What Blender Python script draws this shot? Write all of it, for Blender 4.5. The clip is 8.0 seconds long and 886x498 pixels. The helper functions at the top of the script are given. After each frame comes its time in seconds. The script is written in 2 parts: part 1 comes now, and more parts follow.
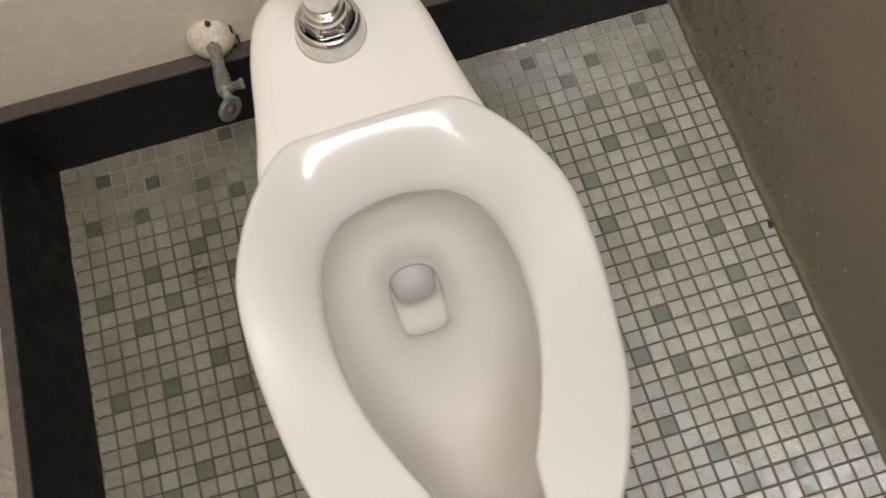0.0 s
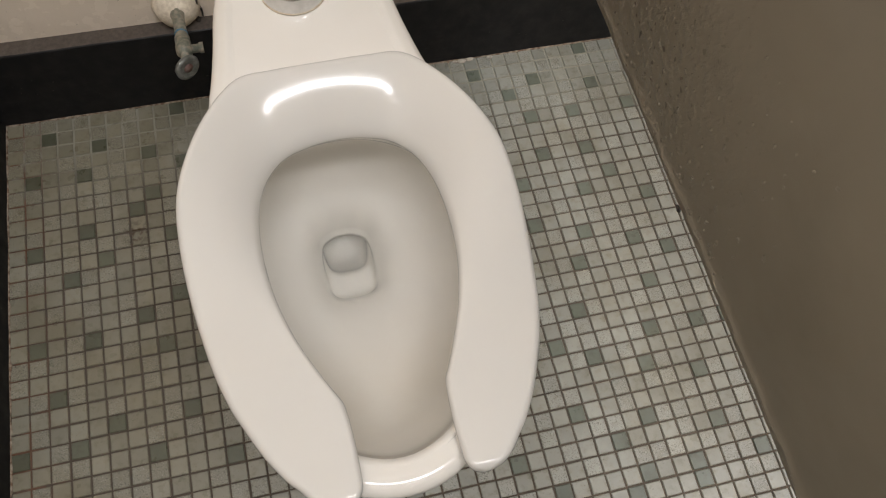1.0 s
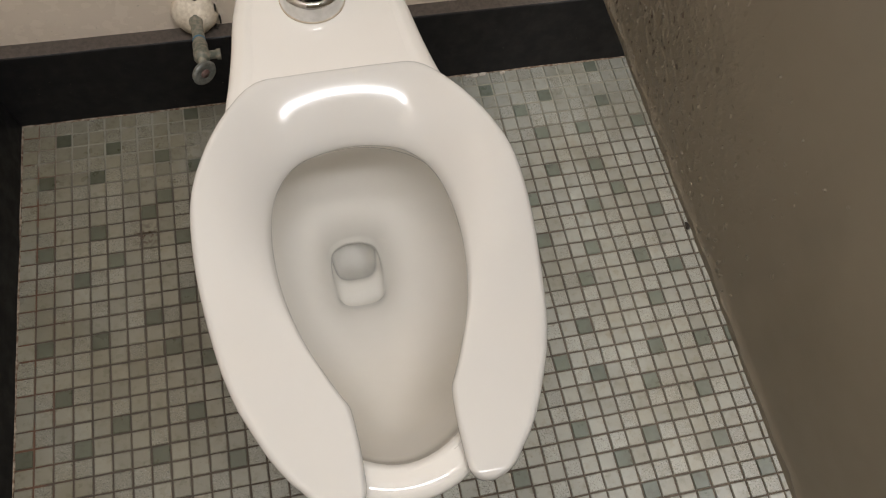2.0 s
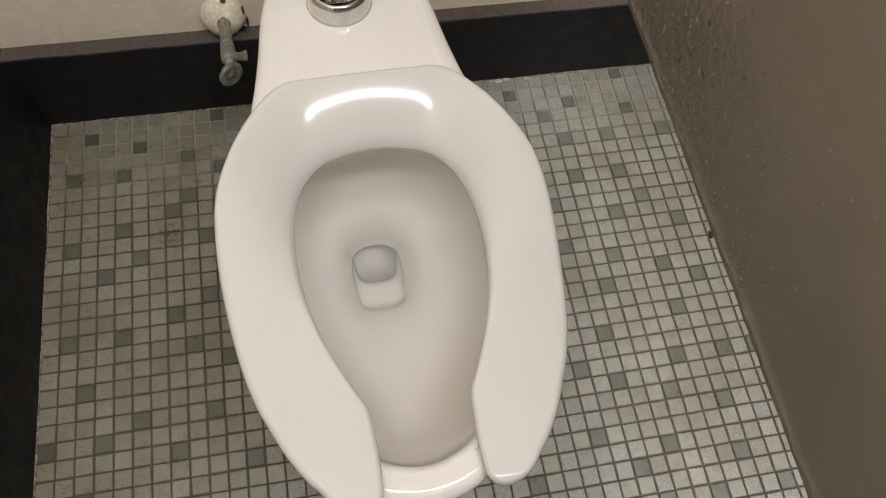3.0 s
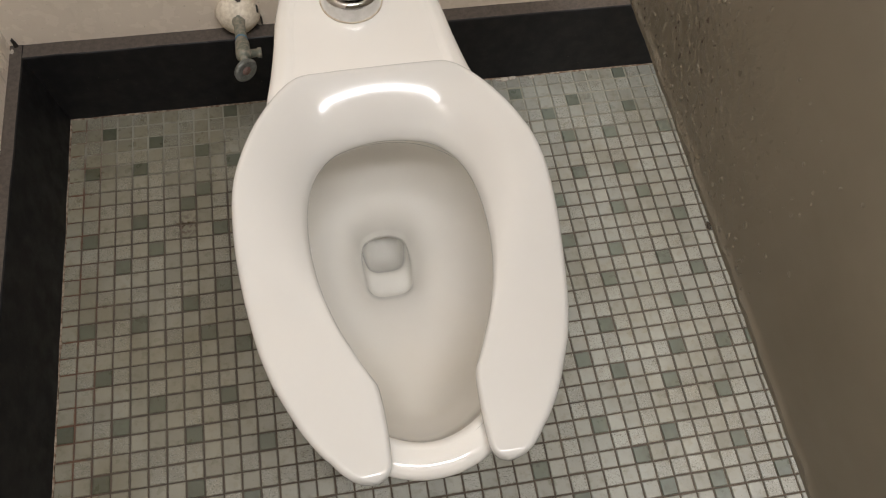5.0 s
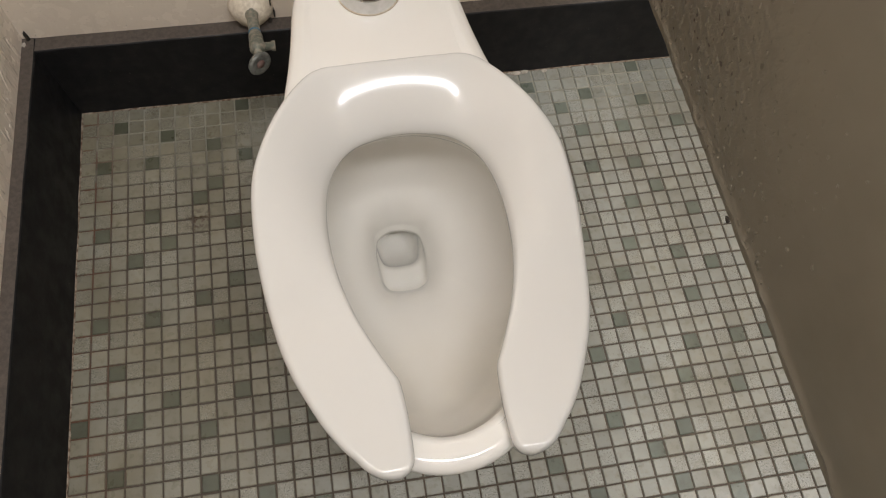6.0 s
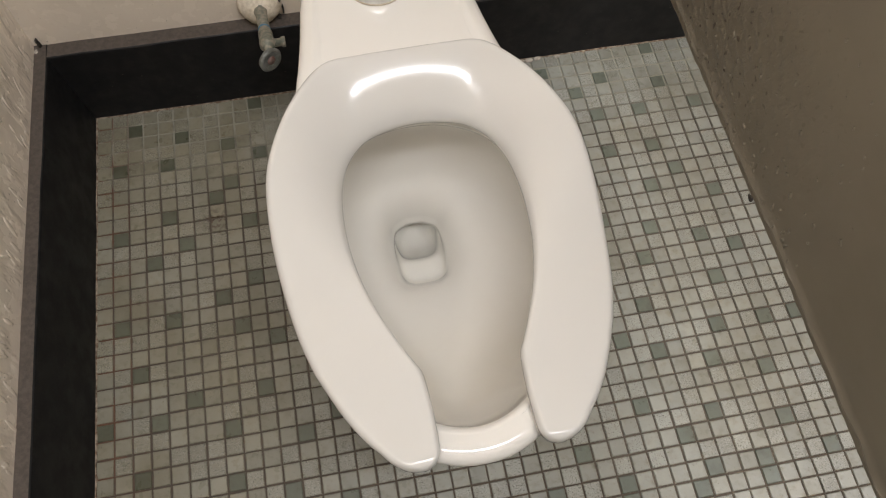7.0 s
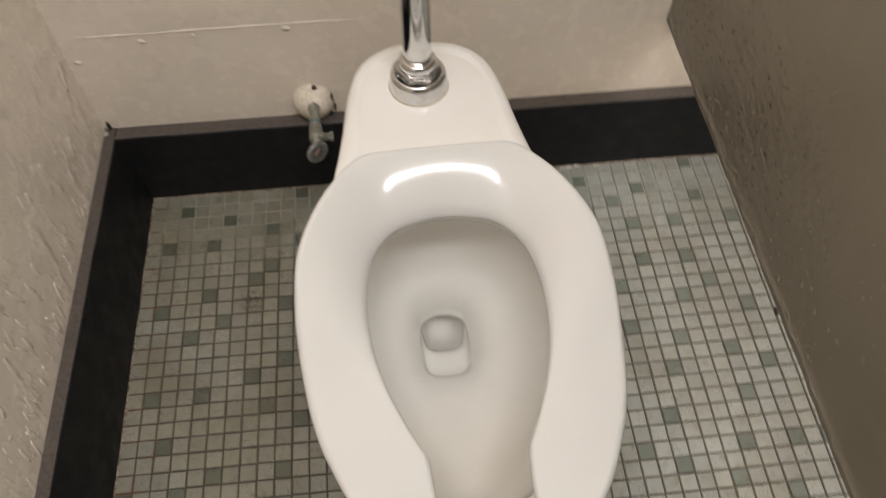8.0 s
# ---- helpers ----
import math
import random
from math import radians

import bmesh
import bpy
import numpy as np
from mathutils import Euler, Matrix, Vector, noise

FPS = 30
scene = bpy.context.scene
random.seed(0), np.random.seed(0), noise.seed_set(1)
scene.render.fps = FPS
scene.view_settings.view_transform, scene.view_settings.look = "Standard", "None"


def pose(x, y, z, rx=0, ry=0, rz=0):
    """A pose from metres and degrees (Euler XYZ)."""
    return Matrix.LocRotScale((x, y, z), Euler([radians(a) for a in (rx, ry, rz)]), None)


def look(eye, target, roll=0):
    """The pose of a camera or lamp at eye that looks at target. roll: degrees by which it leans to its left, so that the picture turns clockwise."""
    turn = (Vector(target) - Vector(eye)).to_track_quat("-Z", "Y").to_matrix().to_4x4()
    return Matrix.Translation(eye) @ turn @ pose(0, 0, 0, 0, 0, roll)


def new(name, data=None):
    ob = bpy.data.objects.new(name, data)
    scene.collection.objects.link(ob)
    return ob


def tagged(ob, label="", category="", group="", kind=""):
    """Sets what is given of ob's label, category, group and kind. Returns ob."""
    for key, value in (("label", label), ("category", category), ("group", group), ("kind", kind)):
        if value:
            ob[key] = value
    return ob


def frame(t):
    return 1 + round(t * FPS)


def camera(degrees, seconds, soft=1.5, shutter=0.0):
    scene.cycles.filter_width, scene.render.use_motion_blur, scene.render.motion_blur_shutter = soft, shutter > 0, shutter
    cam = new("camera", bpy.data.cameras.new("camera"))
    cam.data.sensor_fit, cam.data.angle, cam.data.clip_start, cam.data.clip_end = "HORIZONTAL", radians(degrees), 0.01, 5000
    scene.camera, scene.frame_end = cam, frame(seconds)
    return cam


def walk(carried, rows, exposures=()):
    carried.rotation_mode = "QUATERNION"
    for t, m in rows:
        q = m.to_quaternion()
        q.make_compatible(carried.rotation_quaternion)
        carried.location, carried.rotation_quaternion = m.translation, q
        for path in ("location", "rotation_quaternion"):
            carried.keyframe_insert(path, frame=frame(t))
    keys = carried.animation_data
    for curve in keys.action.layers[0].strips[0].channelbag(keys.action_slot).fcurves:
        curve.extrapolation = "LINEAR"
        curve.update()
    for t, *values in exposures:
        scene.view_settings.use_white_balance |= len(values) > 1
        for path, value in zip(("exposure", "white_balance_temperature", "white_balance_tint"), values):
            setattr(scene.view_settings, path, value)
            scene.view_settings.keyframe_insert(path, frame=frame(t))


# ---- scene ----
cam = camera(60.5, 8.0, soft=1.1, shutter=0.35)
PATH = [
    (0, (0.483, -0.67, 1.091), (0.598, -0.038, -0.804), -6.5),
    (0.2, (0.483, -0.729, 1.081), (0.669, -0.04, -0.787), -0.2),
    (0.5, (0.455, -0.775, 1.093), (0.716, -0.039, -0.748), 5.6),
    (1, (0.455, -0.812, 1.088), (0.771, -0.045, -0.731), 9.9),
    (1.5, (0.451, -0.82, 1.088), (0.778, -0.029, -0.72), 10.9),
    (3, (0.445, -0.823, 1.088), (0.709, 0.011, -0.711), 8.4),
    (3.5, (0.447, -0.826, 1.09), (0.7, 0.011, -0.709), 8.0),
    (4, (0.45, -0.835, 1.099), (0.7, 0.005, -0.699), 7.9),
    (4.5, (0.448, -0.854, 1.112), (0.698, -0.008, -0.683), 7.7),
    (6, (0.418, -0.849, 1.104), (0.664, -0.014, -0.697), 7.7),
    (6.5, (0.419, -0.85, 1.103), (0.646, -0.021, -0.703), 5.9),
    (7, (0.418, -0.851, 1.092), (0.615, -0.018, -0.715), 2.8),
    (7.5, (0.425, -0.86, 1.113), (0.609, 0.001, -0.683), 0.8),
    (7.7, (0.433, -0.86, 1.102), (0.604, 0.064, -0.663), 0.0),
    (7.9, (0.452, -0.861, 1.105), (0.565, 0.154, -0.614), -1.2),
    (8, (0.445, -0.878, 1.104), (0.545, 0.209, -0.571), -0.4),
]
walk(cam, [(t, look(eye, target, roll)) for t, eye, target, roll in PATH], [(0, 0.06), (0.5, 0.0), (1, -0.09), (1.6, -0.08), (3, -0.04), (4.5, 0.0), (6.5, 0.0), (8, 0.04)])

# ---- plan, metres ----
PITCH = 0.0254                       # tile and joint
LEFT, RIGHT, BACK, FRONT, TOP = -0.035, 3.00, 0.032, -3.00, 2.6
PANEL, PANEL_FOOT, PANEL_HEAD = 0.882, 0.300, 1.78    # hung partition beside the toilet
RIM, SEAT_TOP, DECK = 0.372, 0.396, 0.410    # china rim, seat, deck behind the seat

# ---- light ----
world = bpy.data.worlds.new("world")
scene.world = world
world.use_nodes = True
world.node_tree.nodes["Background"].inputs["Color"].default_value = (1.0, 0.9, 0.78, 1)
world.node_tree.nodes["Background"].inputs["Strength"].default_value = 0.02


def ceiling_lamp(place, target, length, width, watts, colour):
    data = bpy.data.lights.new("ceiling_lamp", "AREA")
    data.shape, data.size, data.size_y, data.energy, data.color = "RECTANGLE", width, length, watts, colour
    ob = new("ceiling_lamp", data)
    ob.matrix_world = look(place, target)
    return ob


WHITE = (0.965, 0.96, 0.985)
ceiling_lamp((0.64, -1.15, 2.54), (0.64, -1.15, 0), 0.13, 1.25, 35, WHITE)
ceiling_lamp((2.20, -1.15, 2.54), (2.20, -1.15, 0), 0.10, 1.2, 37, (0.95, 0.955, 0.985))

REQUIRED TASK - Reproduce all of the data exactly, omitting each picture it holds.

SOLVED EXERCISE -
What Blender Python script draws this shot? Write all of it, for Blender 4.5. The clip is 8.0 seconds long and 886x498 pixels. The helper functions at the top of the script are given. After each frame comes its time in seconds. The script is written in 2 parts: part 1 comes now, and more parts follow.
0.0 s
1.0 s
2.0 s
3.0 s
5.0 s
6.0 s
7.0 s
8.0 s
# ---- helpers ----
import math
import random
from math import radians

import bmesh
import bpy
import numpy as np
from mathutils import Euler, Matrix, Vector, noise

FPS = 30
scene = bpy.context.scene
random.seed(0), np.random.seed(0), noise.seed_set(1)
scene.render.fps = FPS
scene.view_settings.view_transform, scene.view_settings.look = "Standard", "None"


def pose(x, y, z, rx=0, ry=0, rz=0):
    """A pose from metres and degrees (Euler XYZ)."""
    return Matrix.LocRotScale((x, y, z), Euler([radians(a) for a in (rx, ry, rz)]), None)


def look(eye, target, roll=0):
    """The pose of a camera or lamp at eye that looks at target. roll: degrees by which it leans to its left, so that the picture turns clockwise."""
    turn = (Vector(target) - Vector(eye)).to_track_quat("-Z", "Y").to_matrix().to_4x4()
    return Matrix.Translation(eye) @ turn @ pose(0, 0, 0, 0, 0, roll)


def new(name, data=None):
    ob = bpy.data.objects.new(name, data)
    scene.collection.objects.link(ob)
    return ob


def tagged(ob, label="", category="", group="", kind=""):
    """Sets what is given of ob's label, category, group and kind. Returns ob."""
    for key, value in (("label", label), ("category", category), ("group", group), ("kind", kind)):
        if value:
            ob[key] = value
    return ob


def frame(t):
    return 1 + round(t * FPS)


def camera(degrees, seconds, soft=1.5, shutter=0.0):
    scene.cycles.filter_width, scene.render.use_motion_blur, scene.render.motion_blur_shutter = soft, shutter > 0, shutter
    cam = new("camera", bpy.data.cameras.new("camera"))
    cam.data.sensor_fit, cam.data.angle, cam.data.clip_start, cam.data.clip_end = "HORIZONTAL", radians(degrees), 0.01, 5000
    scene.camera, scene.frame_end = cam, frame(seconds)
    return cam


def walk(carried, rows, exposures=()):
    carried.rotation_mode = "QUATERNION"
    for t, m in rows:
        q = m.to_quaternion()
        q.make_compatible(carried.rotation_quaternion)
        carried.location, carried.rotation_quaternion = m.translation, q
        for path in ("location", "rotation_quaternion"):
            carried.keyframe_insert(path, frame=frame(t))
    keys = carried.animation_data
    for curve in keys.action.layers[0].strips[0].channelbag(keys.action_slot).fcurves:
        curve.extrapolation = "LINEAR"
        curve.update()
    for t, *values in exposures:
        scene.view_settings.use_white_balance |= len(values) > 1
        for path, value in zip(("exposure", "white_balance_temperature", "white_balance_tint"), values):
            setattr(scene.view_settings, path, value)
            scene.view_settings.keyframe_insert(path, frame=frame(t))


# ---- scene ----
cam = camera(60.5, 8.0, soft=1.1, shutter=0.35)
PATH = [
    (0, (0.483, -0.67, 1.091), (0.598, -0.038, -0.804), -6.5),
    (0.2, (0.483, -0.729, 1.081), (0.669, -0.04, -0.787), -0.2),
    (0.5, (0.455, -0.775, 1.093), (0.716, -0.039, -0.748), 5.6),
    (1, (0.455, -0.812, 1.088), (0.771, -0.045, -0.731), 9.9),
    (1.5, (0.451, -0.82, 1.088), (0.778, -0.029, -0.72), 10.9),
    (3, (0.445, -0.823, 1.088), (0.709, 0.011, -0.711), 8.4),
    (3.5, (0.447, -0.826, 1.09), (0.7, 0.011, -0.709), 8.0),
    (4, (0.45, -0.835, 1.099), (0.7, 0.005, -0.699), 7.9),
    (4.5, (0.448, -0.854, 1.112), (0.698, -0.008, -0.683), 7.7),
    (6, (0.418, -0.849, 1.104), (0.664, -0.014, -0.697), 7.7),
    (6.5, (0.419, -0.85, 1.103), (0.646, -0.021, -0.703), 5.9),
    (7, (0.418, -0.851, 1.092), (0.615, -0.018, -0.715), 2.8),
    (7.5, (0.425, -0.86, 1.113), (0.609, 0.001, -0.683), 0.8),
    (7.7, (0.433, -0.86, 1.102), (0.604, 0.064, -0.663), 0.0),
    (7.9, (0.452, -0.861, 1.105), (0.565, 0.154, -0.614), -1.2),
    (8, (0.445, -0.878, 1.104), (0.545, 0.209, -0.571), -0.4),
]
walk(cam, [(t, look(eye, target, roll)) for t, eye, target, roll in PATH], [(0, 0.06), (0.5, 0.0), (1, -0.09), (1.6, -0.08), (3, -0.04), (4.5, 0.0), (6.5, 0.0), (8, 0.04)])

# ---- plan, metres ----
PITCH = 0.0254                       # tile and joint
LEFT, RIGHT, BACK, FRONT, TOP = -0.035, 3.00, 0.032, -3.00, 2.6
PANEL, PANEL_FOOT, PANEL_HEAD = 0.882, 0.300, 1.78    # hung partition beside the toilet
RIM, SEAT_TOP, DECK = 0.372, 0.396, 0.410    # china rim, seat, deck behind the seat

# ---- light ----
world = bpy.data.worlds.new("world")
scene.world = world
world.use_nodes = True
world.node_tree.nodes["Background"].inputs["Color"].default_value = (1.0, 0.9, 0.78, 1)
world.node_tree.nodes["Background"].inputs["Strength"].default_value = 0.02


def ceiling_lamp(place, target, length, width, watts, colour):
    data = bpy.data.lights.new("ceiling_lamp", "AREA")
    data.shape, data.size, data.size_y, data.energy, data.color = "RECTANGLE", width, length, watts, colour
    ob = new("ceiling_lamp", data)
    ob.matrix_world = look(place, target)
    return ob


WHITE = (0.965, 0.96, 0.985)
ceiling_lamp((0.64, -1.15, 2.54), (0.64, -1.15, 0), 0.13, 1.25, 35, WHITE)
ceiling_lamp((2.20, -1.15, 2.54), (2.20, -1.15, 0), 0.10, 1.2, 37, (0.95, 0.955, 0.985))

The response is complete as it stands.